>> START
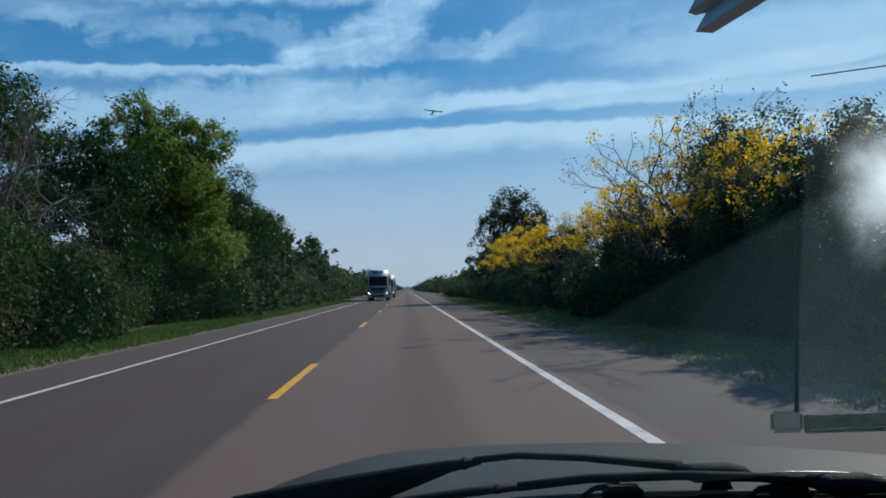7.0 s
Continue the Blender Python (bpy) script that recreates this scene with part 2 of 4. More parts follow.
def road_material():
    m = bpy.data.materials.new("asphalt")
    m.use_nodes = True
    k = Nodes(m.node_tree)
    pos = k.add("ShaderNodeTexCoord").outputs["Object"]
    sep = k.add("ShaderNodeSeparateXYZ")
    k.put(sep.inputs[0], pos)
    x, y = sep.outputs[0], sep.outputs[1]
    wob = k.math("MULTIPLY", k.math("SUBTRACT", k.noise(k.xyz(0.0, y, 0.0), 0.6, 3.0), 0.5), 0.25)
    xw = k.math("ADD", x, wob)
    old = k.mix(k.noise(pos, 0.7, 5.0), (0.068, 0.048, 0.046), (0.053, 0.039, 0.038))
    newer = k.mix(k.noise(pos, 0.5, 5.0), (0.158, 0.104, 0.091), (0.129, 0.087, 0.077))
    c = k.mix(k.step(xw, -1.75, -1.60), old, newer)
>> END
> Goal: Reproduce the material word for word, minus the images.

> Written answer:
7.0 s
Continue the Blender Python (bpy) script that recreates this scene with part 2 of 4. More parts follow.
def road_material():
    m = bpy.data.materials.new("asphalt")
    m.use_nodes = True
    k = Nodes(m.node_tree)
    pos = k.add("ShaderNodeTexCoord").outputs["Object"]
    sep = k.add("ShaderNodeSeparateXYZ")
    k.put(sep.inputs[0], pos)
    x, y = sep.outputs[0], sep.outputs[1]
    wob = k.math("MULTIPLY", k.math("SUBTRACT", k.noise(k.xyz(0.0, y, 0.0), 0.6, 3.0), 0.5), 0.25)
    xw = k.math("ADD", x, wob)
    old = k.mix(k.noise(pos, 0.7, 5.0), (0.068, 0.048, 0.046), (0.053, 0.039, 0.038))
    newer = k.mix(k.noise(pos, 0.5, 5.0), (0.158, 0.104, 0.091), (0.129, 0.087, 0.077))
    c = k.mix(k.step(xw, -1.75, -1.60), old, newer)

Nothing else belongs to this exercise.